The current Ministry of Agriculture and Rural Development was the Ministry of Agriculture in the past, and was in charge of agricultural issues. Along with renovation, the Ministry of Agriculture became the Ministry of Agriculture and Rural Development but most officials of the new ministry are technicians who lack understanding of rural areas.

 

In other countries, rural and urban planning go hand in hand. Urban planning must help promote the development of the surrounding rural area. In Vietnam, the Ministry of Construction is responsible for making urban planning and the Ministry of Agriculture and Rural Development is in charge of rural planning. Lack of a unified agency to harmonise urban and rural development and improper interests in developing rural areas will widen the gap between urban and rural areas. The country’s general development will be unsustainable.

 

Could you suggest some solutions?

 

The global food crisis is an opportunity for Vietnam to develop agricultural and rural areas. Through this crisis, we can see the extremely important role of agriculture and we have to exert ourselves to develop it.

 

Developed countries understand this. Two powerful countries, the US and France, are also among the largest agricultural exporters in the world.

 

Our agricultural land is modest and cut off into small pieces so we can’t develop agriculture on a large scale.

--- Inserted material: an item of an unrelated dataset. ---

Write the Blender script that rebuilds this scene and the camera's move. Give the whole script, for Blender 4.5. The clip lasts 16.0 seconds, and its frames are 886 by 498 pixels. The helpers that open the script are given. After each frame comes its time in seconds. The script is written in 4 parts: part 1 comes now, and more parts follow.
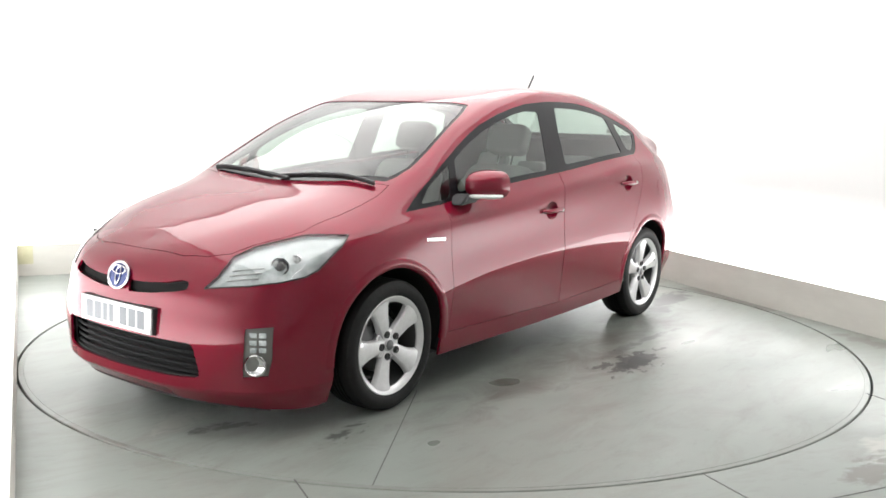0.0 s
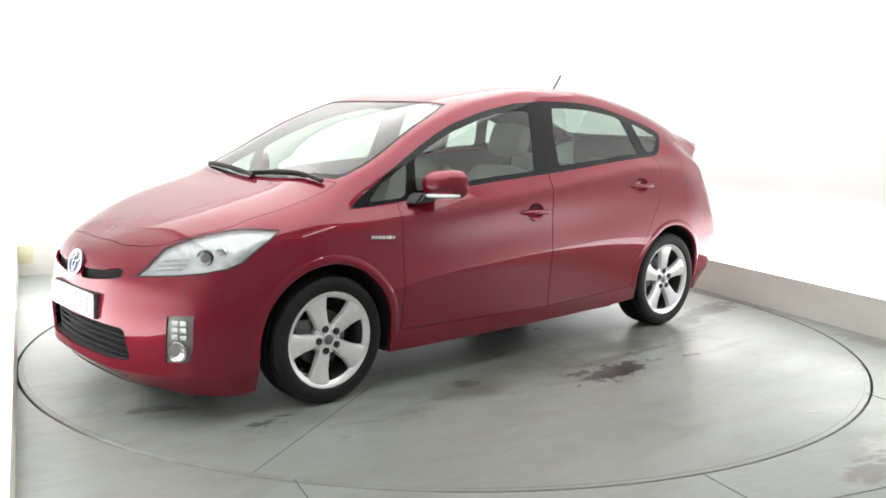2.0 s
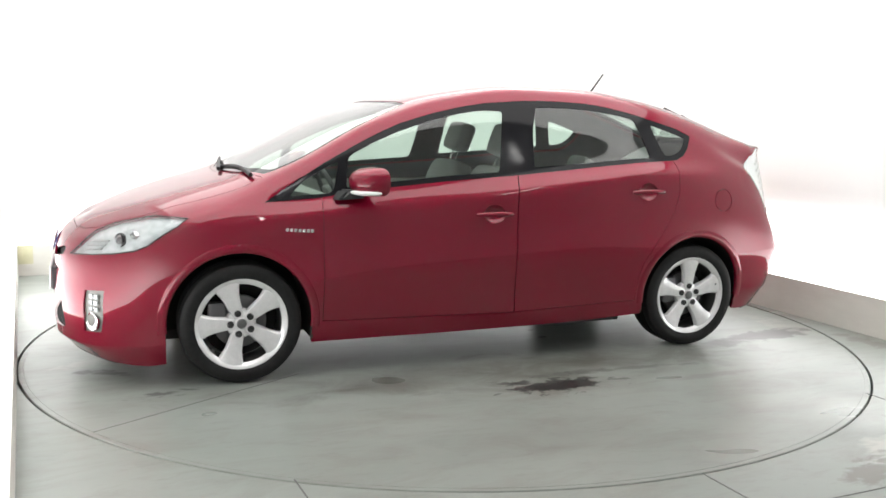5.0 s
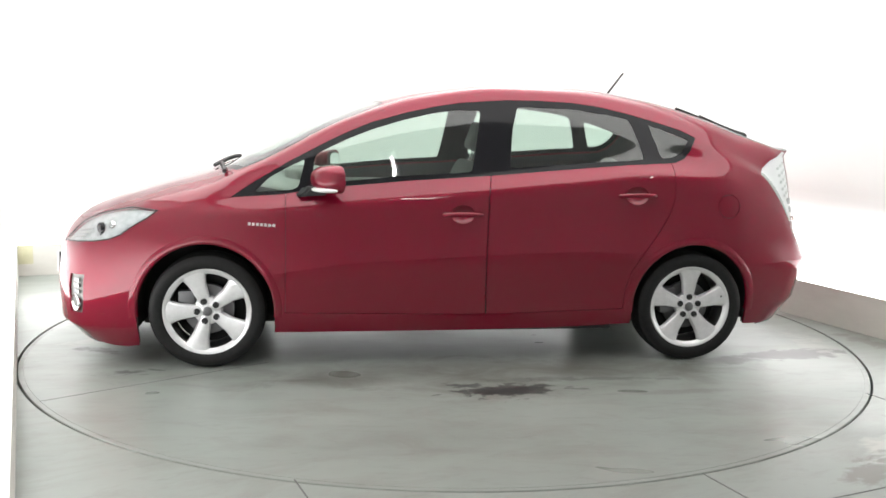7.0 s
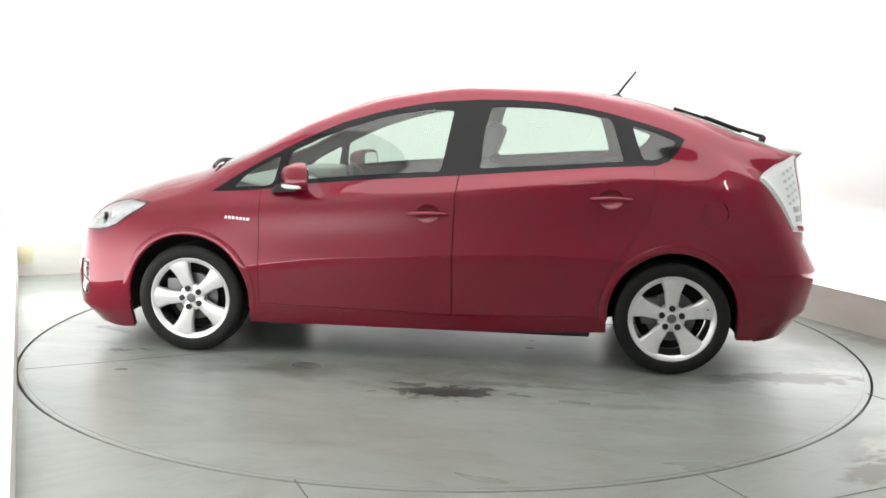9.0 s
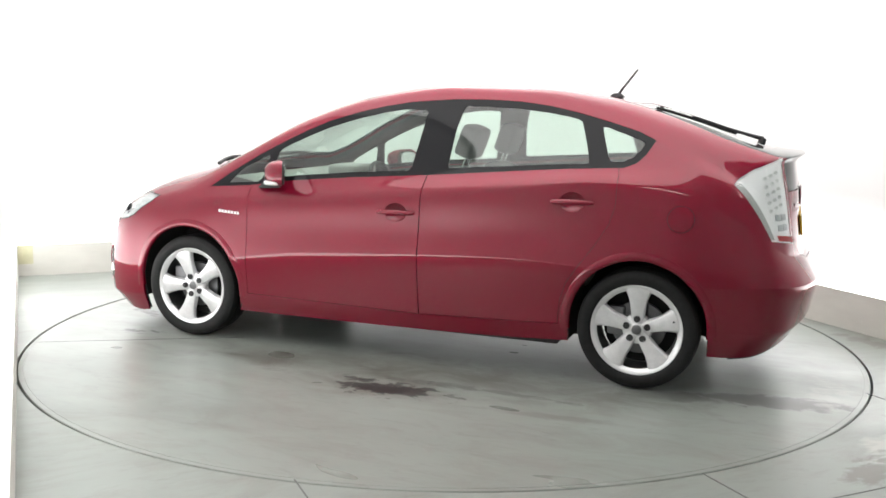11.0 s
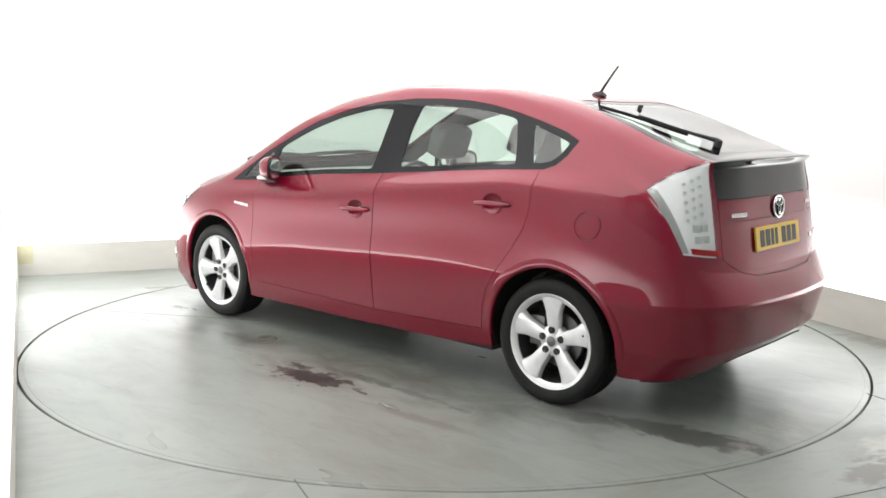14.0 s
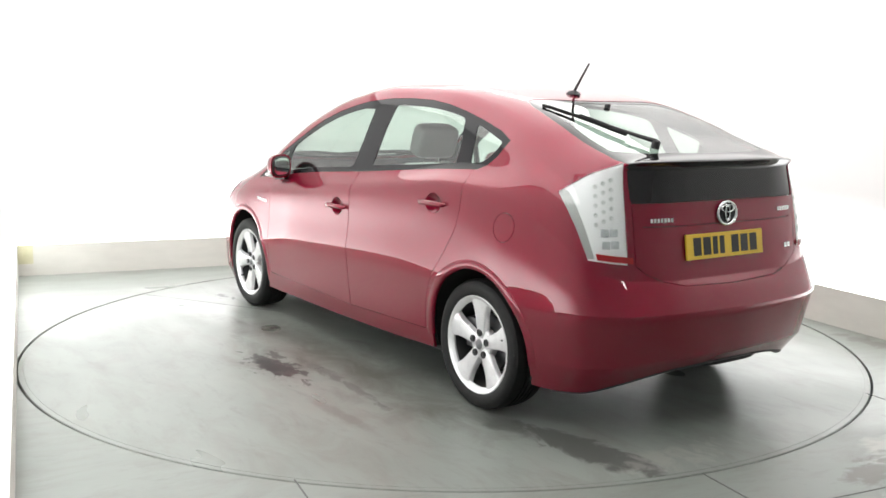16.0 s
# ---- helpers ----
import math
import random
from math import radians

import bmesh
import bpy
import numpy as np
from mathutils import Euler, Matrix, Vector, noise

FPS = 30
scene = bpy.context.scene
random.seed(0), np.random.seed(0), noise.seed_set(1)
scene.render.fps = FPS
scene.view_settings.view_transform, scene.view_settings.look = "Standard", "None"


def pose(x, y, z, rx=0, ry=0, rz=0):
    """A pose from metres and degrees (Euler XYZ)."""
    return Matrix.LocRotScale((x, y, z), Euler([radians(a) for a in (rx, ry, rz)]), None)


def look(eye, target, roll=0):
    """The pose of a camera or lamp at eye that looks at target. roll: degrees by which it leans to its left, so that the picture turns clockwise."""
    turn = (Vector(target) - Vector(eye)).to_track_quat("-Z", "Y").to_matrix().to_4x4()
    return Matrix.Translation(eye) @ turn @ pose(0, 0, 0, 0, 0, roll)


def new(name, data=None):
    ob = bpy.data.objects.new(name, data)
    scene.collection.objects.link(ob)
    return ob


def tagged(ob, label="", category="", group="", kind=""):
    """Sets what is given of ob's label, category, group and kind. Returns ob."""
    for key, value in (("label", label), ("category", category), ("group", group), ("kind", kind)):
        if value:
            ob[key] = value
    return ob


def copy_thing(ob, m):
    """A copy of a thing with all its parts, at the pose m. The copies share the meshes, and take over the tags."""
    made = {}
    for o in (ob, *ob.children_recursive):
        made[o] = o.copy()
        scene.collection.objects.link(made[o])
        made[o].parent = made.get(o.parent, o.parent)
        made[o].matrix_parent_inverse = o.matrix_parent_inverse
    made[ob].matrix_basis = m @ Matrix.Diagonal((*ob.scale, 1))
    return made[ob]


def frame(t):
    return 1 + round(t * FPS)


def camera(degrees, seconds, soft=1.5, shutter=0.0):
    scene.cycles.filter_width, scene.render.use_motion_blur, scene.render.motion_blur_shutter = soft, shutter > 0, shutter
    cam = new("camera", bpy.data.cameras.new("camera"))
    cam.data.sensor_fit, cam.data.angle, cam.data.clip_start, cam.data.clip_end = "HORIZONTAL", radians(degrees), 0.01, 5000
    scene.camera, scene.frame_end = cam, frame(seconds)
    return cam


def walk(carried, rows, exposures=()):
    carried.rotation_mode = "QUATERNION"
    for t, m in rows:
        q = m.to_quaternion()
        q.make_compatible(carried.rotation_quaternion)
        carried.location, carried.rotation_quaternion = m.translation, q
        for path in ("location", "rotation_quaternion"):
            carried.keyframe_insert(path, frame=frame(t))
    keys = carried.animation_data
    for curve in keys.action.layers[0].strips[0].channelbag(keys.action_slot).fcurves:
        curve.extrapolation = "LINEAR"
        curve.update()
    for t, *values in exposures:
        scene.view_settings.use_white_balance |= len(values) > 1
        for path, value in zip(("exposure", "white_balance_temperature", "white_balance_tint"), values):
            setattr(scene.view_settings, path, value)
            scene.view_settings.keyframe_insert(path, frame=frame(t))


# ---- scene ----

It is necessary to have specific plans to move farmers to cities and turn agricultural land into industrial zones. We have to train and arrange jobs for farmers who lose land.

 

An important solution is agricultural development must go with rural development. Agricultural development aims at economic growth while rural development targets improving social welfare for farmers.

 

The state needs to have a comprehensive rural development policy, not only focusing on agriculture. This job should not be the task of the Ministry of Agriculture and Rural Development only. We need to build cooperatives and associations of farmers and develop the social welfare systems for farmers.